Je vous écris de mon
silence et vous n'en saurez rien, puisque mes mots tombent sans
bruit.
Je vous écris de ma marge, où les mots sont de peu d'importance car ils ne brilleront jamais sur les scènes où vous allez pérorer comme chaque année.
Je vous écris de ma marge, où les mots sont de peu d'importance car ils ne brilleront jamais sur les scènes où vous allez pérorer comme chaque année.
Mes mots ne joueront
jamais dans la cour des grands, et disant cela je ne joue pas au
martyr. Car je ne vous envie pas : votre calvaire médiatique
m'est une plaie ouverte.
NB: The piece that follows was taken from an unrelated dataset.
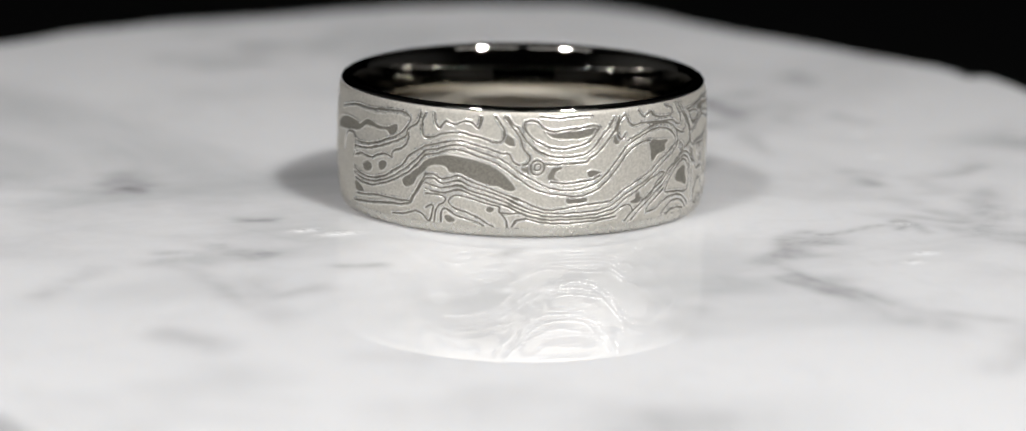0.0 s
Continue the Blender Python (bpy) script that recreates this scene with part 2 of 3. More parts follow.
def veins(x, y):
    """Grey smudges and thin veins, in millimetres on the slab's top."""
    wx, wy = x + 1.1 * ripple(x, y, 3.1, 7.0), y + 1.1 * ripple(x, y, 8.7, 7.0)
    torn = 0.82 + 0.42 * ripple(x, y, 5.5, 3.2)
    out = [np.zeros_like(x)]

    def smudge(cx, cy, long, wide, angle, depth):
        c, s = math.cos(radians(angle)), math.sin(radians(angle))
        a, b = (wx - cx) * c + (wy - cy) * s, (wy - cy) * c - (wx - cx) * s
        a = np.maximum(np.abs(a) - long * 0.75, 0) / (0.35 * long + 0.3)
        out[0] = np.maximum(out[0], depth * np.exp(-a * a - (b / (wide * 0.62)) ** 2))

    smudge(-15.4, -15.6, 1.4, .7, 27, .9)
    smudge(-18.3, -15.7, 1.9, 1.2, 154, .5)
    smudge(-16.7, -22.5, 5.2, 1.2, 117, .4)
    smudge(-12.6, -24.9, 2.8, 1.2, 52, .4)
    smudge(-24.3, 1.5, 1.5, 1.5, 151, .8)
    smudge(-15.7, -6.4, 1.0, 1, 4, .6)
    smudge(-17.8, 50.2, 3.0, 3, 20, .6)
    smudge(-23.6, 45.3, 3.0, 3, 11, .35)
    smudge(16.5, -10.4, 2.0, 1.8, 23, .8)
    smudge(17.4, -21.5, 4.2, .7, 119, .8)
    smudge(22.7, -26.8, 3.6, 1.2, 155, .6)
    smudge(22.7, -6.0, 2.0, .7, 112, .6)
    smudge(15.6, 29.4, 3.0, 3, 155, .3)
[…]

Je vise pour les mots autre chose que cet
enfer où vous circulez, adulés.
Je vous écris donc de
mon silence.
Plus assez d'argent pour
acheter et lire tout ce que vous écrivez et qui trouve grâce aux
yeux des financiers du livre.
Votre parade annuelle
n'est qu'un masque : il faut faire fonctionner la « filière »,
écrire n'est que fumée sur cet écran où se projettent d'autres
rêves.
Je dois bien constater
que pour beaucoup le rêve ne sera jamais contenu dans un livre. Il
se réduit, toujours plus, à cet écran plat où se déchaînent des
idées sans relief.
Je suis dur, c'est vrai.
Je suis dur, non par
jalousie ou frustration, mais parce que ce monde là fourmille de
donneurs de leçons et ne dit jamais ce qu'il est réellement.
Combien de livres écrits
pour répondre à la sollicitation des éditeurs eux-mêmes ?
Combien d'écrivains qui
gagnent vraiment leur vie en cultivant leur art ?
L'audimat fait-il le
professionnel de la littérature, indépendamment de la littérature
elle-même ?
Je suis dur, c'est vrai.
Je pourrais d'ailleurs
poser les mêmes questions dans presque tous les métiers :
quelles chances ont les talents aujourd'hui ?
Aucune, car il faut être
du côté du manche dès lors que tout est verrouillé par ces gens
bien placés selon leur porte-feuille et qui entendent dominer le
monde au service des planqués de la finance.
Dès lors comment sortir
de l'ornière et faire des exceptions une généralité. Car en ce
système où le talent ne suffit, où il faut en plus avoir le culot
de faire valoir son œuvre, de faire le siège des éditeurs jusqu'à
trouver celui qui sera le bon, et donc avoir les moyens de ces
assauts, fort peu peuvent encore se faire valoir d'humilité.
Et il leur est demandé
(L'Harmattan n'est pas le seul dans ce cas) d'être les VRP de leur
production littéraire...
Les correspondances sont
la vitrine de ce monde là. Rares sont ceux qui peuvent s'y retrouver
et leur public est un peu toujours le même d'une année à l'autre :
catégories moyennes plutôt âgées, ayant encore des revenus
permettant ce « tourisme culturel ».
Les autochtones, dans
leur grande majorité, continueront à bosser comme si de rien
n'était. Certains se contenteront de rêver pouvoir enfin profiter
de cette manne littéraire servie à domicile et resteront chez eux,
frustrés de n'avoir pu s'offrir ces mets de choix.
Car, malgré toute mes
préventions, il n'est pas que brouet servi en ces jours de
littérature spectacle. Et bien peu en seront les élus.